--- EXERCISE ---
Take every line that has the string "label" and copy it out.

--- DATA PROVIDED ---
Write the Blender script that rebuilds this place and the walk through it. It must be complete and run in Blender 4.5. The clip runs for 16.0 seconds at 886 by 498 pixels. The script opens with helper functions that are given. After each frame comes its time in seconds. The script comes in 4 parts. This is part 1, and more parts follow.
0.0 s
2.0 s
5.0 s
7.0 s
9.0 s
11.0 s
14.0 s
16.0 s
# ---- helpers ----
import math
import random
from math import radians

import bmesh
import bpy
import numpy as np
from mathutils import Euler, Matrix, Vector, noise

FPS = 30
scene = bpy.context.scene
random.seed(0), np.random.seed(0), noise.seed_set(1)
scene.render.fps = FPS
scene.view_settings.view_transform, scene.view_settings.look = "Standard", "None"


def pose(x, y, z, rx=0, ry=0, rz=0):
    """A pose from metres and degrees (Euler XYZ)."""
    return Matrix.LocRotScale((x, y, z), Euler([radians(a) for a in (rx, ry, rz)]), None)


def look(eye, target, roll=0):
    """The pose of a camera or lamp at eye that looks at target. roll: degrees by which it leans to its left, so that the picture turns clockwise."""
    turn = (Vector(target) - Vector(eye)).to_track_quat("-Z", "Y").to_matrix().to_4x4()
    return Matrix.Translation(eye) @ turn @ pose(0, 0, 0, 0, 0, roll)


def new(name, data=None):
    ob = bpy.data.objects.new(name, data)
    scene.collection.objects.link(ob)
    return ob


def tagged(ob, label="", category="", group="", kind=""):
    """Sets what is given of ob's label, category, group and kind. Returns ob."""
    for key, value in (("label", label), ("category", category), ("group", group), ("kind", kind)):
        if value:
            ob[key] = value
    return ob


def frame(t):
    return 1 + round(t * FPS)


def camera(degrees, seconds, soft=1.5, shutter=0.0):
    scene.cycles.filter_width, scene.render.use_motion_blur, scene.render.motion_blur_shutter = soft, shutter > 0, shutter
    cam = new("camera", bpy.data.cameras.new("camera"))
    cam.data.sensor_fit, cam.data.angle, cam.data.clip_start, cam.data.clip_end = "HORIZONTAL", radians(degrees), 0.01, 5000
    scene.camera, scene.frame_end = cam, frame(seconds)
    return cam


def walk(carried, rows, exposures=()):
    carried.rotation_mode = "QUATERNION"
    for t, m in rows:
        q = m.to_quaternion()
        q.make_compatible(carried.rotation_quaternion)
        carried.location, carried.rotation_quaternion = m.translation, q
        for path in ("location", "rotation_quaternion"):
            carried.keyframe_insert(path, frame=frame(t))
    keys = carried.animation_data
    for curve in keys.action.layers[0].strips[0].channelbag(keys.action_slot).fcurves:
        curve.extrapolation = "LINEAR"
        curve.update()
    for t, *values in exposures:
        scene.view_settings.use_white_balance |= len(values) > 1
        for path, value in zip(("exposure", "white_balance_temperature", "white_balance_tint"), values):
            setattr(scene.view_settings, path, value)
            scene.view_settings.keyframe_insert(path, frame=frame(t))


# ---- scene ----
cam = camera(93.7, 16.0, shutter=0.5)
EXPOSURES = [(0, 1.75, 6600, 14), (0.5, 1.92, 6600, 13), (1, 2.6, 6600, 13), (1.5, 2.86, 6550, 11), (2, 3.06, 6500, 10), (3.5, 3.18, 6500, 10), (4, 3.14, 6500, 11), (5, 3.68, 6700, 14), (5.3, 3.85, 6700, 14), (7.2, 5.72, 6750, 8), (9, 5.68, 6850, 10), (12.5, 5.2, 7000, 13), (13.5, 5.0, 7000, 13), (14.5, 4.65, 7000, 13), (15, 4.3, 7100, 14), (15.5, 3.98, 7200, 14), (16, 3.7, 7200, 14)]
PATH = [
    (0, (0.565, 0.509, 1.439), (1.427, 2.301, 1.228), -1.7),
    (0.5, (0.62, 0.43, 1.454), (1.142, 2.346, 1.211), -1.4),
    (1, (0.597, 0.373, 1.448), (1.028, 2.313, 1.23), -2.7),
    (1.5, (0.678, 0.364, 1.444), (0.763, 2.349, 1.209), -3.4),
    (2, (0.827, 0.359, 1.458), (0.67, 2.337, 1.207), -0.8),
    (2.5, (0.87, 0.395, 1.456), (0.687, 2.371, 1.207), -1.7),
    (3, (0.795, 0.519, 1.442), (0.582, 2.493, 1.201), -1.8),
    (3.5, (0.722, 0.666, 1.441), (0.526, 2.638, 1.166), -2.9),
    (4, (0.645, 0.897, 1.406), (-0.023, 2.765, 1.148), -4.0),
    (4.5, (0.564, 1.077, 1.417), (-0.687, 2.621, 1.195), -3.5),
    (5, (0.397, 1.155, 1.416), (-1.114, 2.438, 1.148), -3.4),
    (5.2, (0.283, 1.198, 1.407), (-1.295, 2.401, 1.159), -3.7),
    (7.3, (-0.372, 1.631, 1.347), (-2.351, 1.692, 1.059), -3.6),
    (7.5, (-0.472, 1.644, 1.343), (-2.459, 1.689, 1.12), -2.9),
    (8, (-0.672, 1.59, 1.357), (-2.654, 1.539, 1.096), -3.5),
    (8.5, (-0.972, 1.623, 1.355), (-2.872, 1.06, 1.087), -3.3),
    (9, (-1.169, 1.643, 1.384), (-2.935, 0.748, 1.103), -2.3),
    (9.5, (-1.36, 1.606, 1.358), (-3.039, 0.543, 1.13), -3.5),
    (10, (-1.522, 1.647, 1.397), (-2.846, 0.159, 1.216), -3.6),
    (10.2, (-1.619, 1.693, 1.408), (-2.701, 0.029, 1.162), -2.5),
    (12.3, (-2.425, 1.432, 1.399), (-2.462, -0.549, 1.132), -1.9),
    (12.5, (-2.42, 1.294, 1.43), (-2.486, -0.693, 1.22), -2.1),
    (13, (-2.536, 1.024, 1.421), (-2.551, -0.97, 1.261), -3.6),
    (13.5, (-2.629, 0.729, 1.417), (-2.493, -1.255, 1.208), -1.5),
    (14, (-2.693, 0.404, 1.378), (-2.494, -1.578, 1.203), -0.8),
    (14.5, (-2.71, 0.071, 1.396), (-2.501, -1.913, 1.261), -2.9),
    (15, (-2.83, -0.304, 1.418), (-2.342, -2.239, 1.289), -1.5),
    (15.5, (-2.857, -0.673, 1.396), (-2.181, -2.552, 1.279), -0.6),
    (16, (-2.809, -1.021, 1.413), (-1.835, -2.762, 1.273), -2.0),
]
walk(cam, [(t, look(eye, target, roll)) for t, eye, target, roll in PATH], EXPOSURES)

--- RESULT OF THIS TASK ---
def tagged(ob, label="", category="", group="", kind=""):
    """Sets what is given of ob's label, category, group and kind. Returns ob."""
    for key, value in (("label", label), ("category", category), ("group", group), ("kind", kind)):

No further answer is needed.